**Aim of the exercise**
Below is a listing. Gather each line of it that contains "follow".
#### Data extract
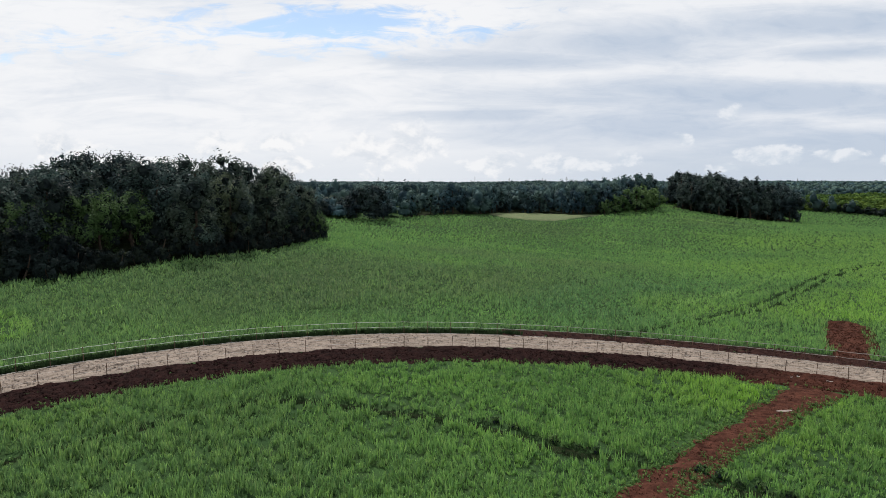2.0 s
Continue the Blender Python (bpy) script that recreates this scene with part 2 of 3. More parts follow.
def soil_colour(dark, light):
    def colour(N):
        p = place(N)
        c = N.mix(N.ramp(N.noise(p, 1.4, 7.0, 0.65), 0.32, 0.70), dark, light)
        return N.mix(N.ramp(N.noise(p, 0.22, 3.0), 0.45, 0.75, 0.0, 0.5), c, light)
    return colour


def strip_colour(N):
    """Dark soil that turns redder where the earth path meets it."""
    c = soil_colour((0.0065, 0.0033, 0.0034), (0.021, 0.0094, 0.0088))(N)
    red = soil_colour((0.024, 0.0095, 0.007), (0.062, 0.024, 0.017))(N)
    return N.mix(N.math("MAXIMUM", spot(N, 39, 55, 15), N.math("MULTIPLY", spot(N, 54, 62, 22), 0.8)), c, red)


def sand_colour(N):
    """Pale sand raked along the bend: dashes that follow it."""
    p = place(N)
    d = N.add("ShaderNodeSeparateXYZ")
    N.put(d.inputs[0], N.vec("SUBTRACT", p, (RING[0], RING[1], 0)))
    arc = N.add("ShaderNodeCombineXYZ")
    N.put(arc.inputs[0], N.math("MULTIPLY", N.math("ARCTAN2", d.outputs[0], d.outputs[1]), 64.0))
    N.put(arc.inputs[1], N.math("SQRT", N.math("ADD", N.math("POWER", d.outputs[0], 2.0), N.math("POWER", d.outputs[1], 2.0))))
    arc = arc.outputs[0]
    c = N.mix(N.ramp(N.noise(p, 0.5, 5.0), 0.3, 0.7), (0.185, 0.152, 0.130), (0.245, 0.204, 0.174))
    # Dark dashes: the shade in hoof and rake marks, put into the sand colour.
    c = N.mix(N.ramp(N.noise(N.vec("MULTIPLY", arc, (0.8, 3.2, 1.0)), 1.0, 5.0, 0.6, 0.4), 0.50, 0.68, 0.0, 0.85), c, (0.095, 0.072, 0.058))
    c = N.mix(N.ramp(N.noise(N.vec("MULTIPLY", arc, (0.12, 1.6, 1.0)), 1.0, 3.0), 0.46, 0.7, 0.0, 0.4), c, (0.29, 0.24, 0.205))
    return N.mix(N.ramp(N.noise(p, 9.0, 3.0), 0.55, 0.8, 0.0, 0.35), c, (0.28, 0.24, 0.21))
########
**Exercise solution**
Continue the Blender Python (bpy) script that recreates this scene with part 2 of 3. More parts follow.
    """Pale sand raked along the bend: dashes that follow it."""